Gangster Squad
Gangster Squad (Warner Bros)

Reshoots. It's not a word that breeds confidence in a movie, suggesting that the finished product wasn't strong enough first time around. In the case of Gangster Squad it was an unusual necessity - a shoot-out scene in a cinema having been chopped, following the real-life gun massacre in a cinema in Aurora, Colorado in July.

Not that the movie has lost its bite because of that omission. It's hard to accuse a film that begins with a man chained between two revving cars and a fight between multiple opponents of not being violent enough.

Wearing its "true story" status on its sleeve, Will Beall's screenplay takes its lead from Paul Lieberman's series of articles entitled Tales from the Gangster Squad. It deals with very similar themes as the videogame LA Noire - following a man who has returned from the war, only to find the way of life he was defending changed forever. In the case of Sgt John O'Mara (Josh Brolin), the problem is violent New York gangster Mickey Cohen (Sean Penn), who sees Los Angeles as his to take.

With Cohen intimidating or killing any witnesses, and with cops and politicians in his pocket, a police chief (Nick Nolte, on barely coherent form) decides to set up a rogue outfit willing to do whatever it takes to break up the gangster's operation. Cue the recruitment of Ryan Gosling's slacker, Anthony Mackie's tough beat officer, Robert Patrick's sharp hooter, Giovanni Ribisi's brain and Michael Peña's sidekick.

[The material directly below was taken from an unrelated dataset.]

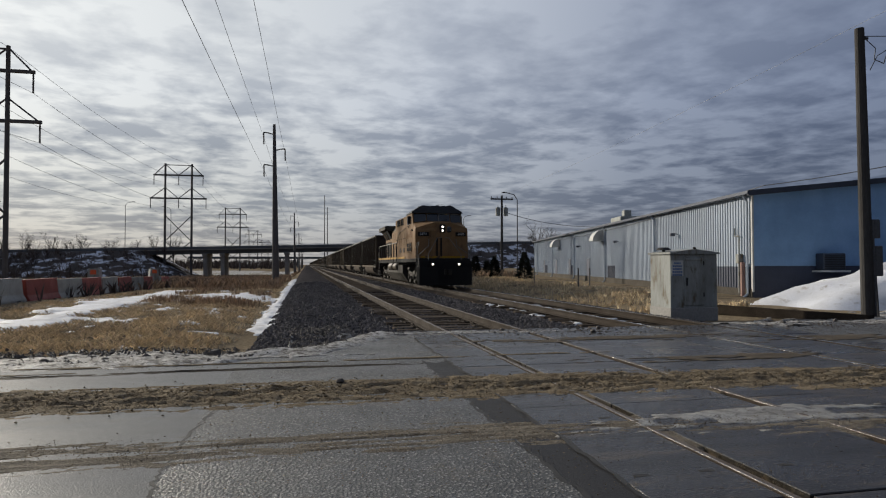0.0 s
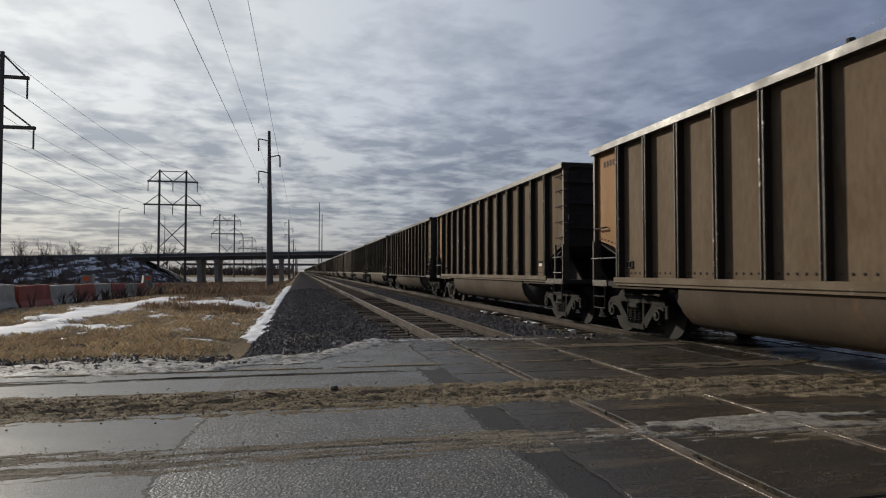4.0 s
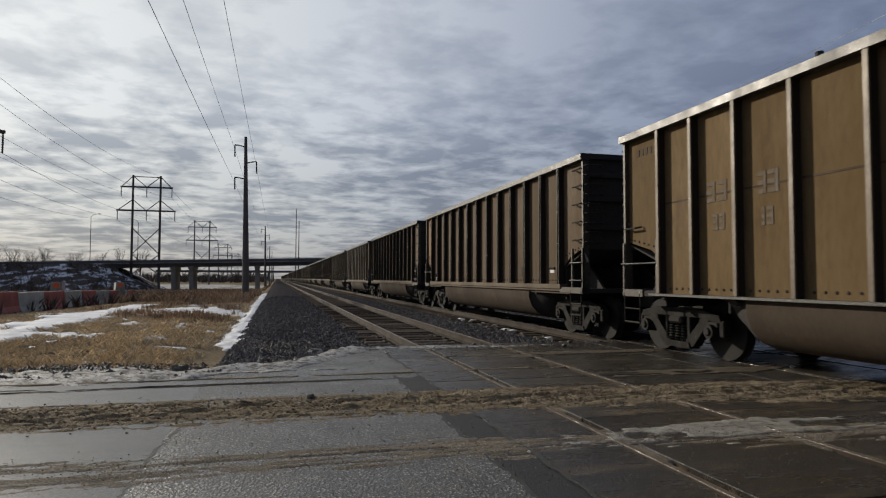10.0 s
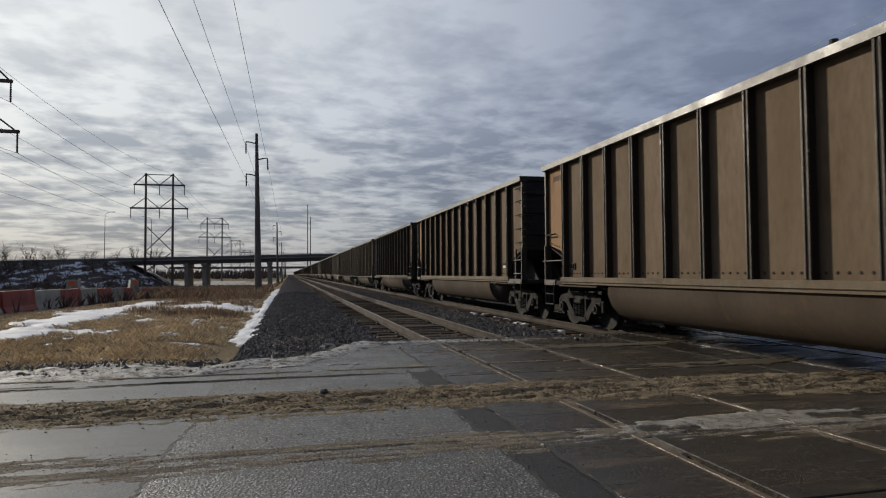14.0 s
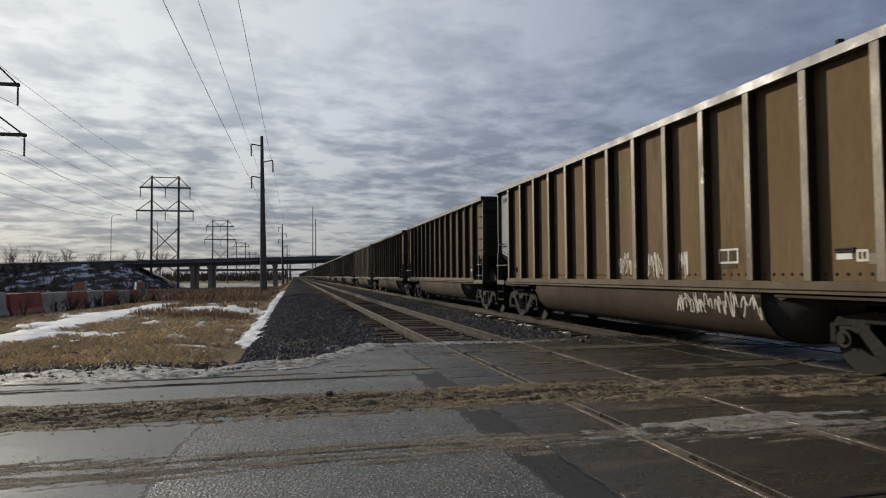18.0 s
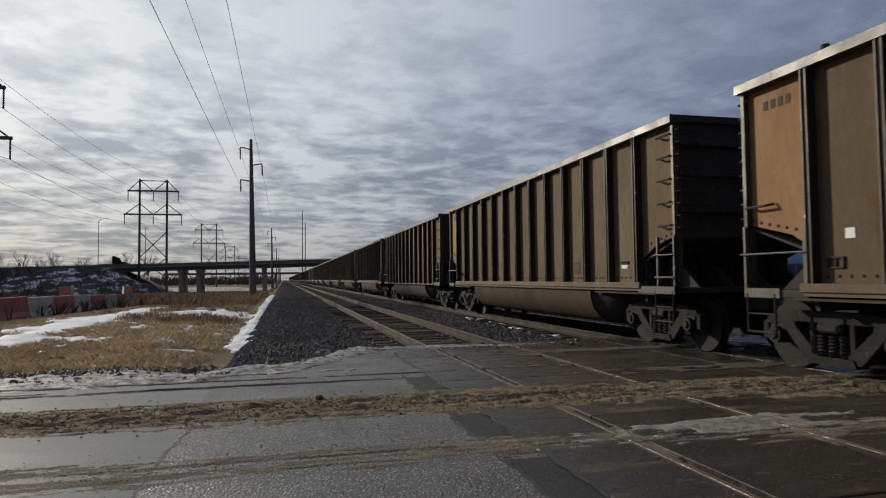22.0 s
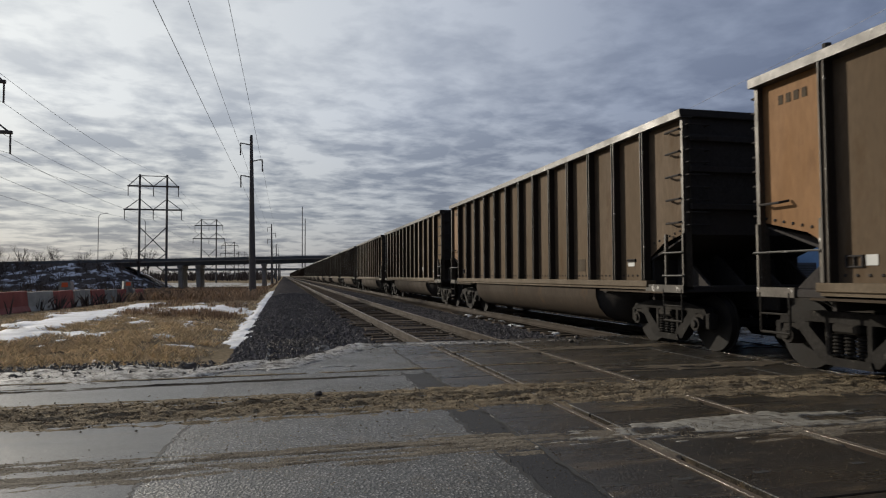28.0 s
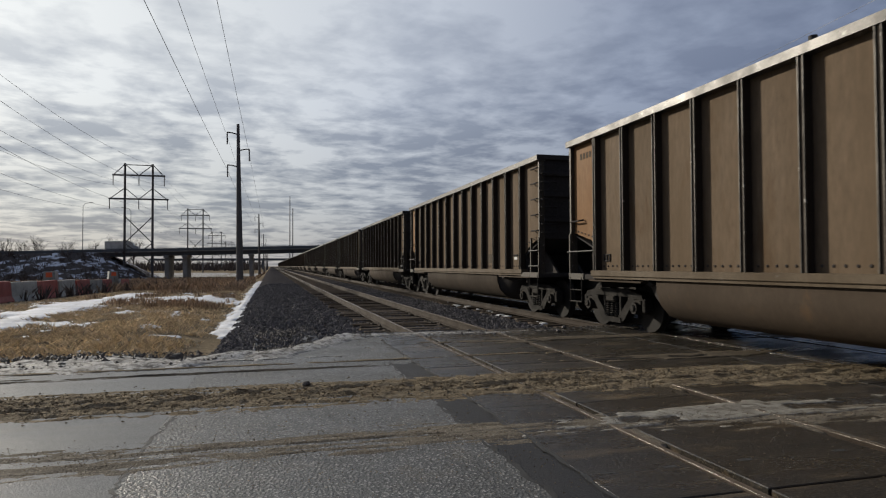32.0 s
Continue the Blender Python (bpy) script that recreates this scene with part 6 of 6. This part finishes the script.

What follows is an odd mix of action spectacular, mobster caricature and cartoon violence. Deeper character explorations are attempted along the way, as a society that has welcomed a lot of seasoned killers back from overseas is psychoanalysed and the "good" guys wonder if what they're doing is really right. But these are throwaway lines, barely given time to be spoken before the next stylised sequence.

And yet, for all that, the film still entertains. Director Ruben Fleischer (Zombieland) has painted a colourful retelling of events, with some early humour to lighten the tone. LA is also beautifully shot by Academy Award-winning director of photography Dion Beebe and the location work is excellent. Had they woven some of the weightier issues into the guns-and-gangsters framework, it could have been untouchable.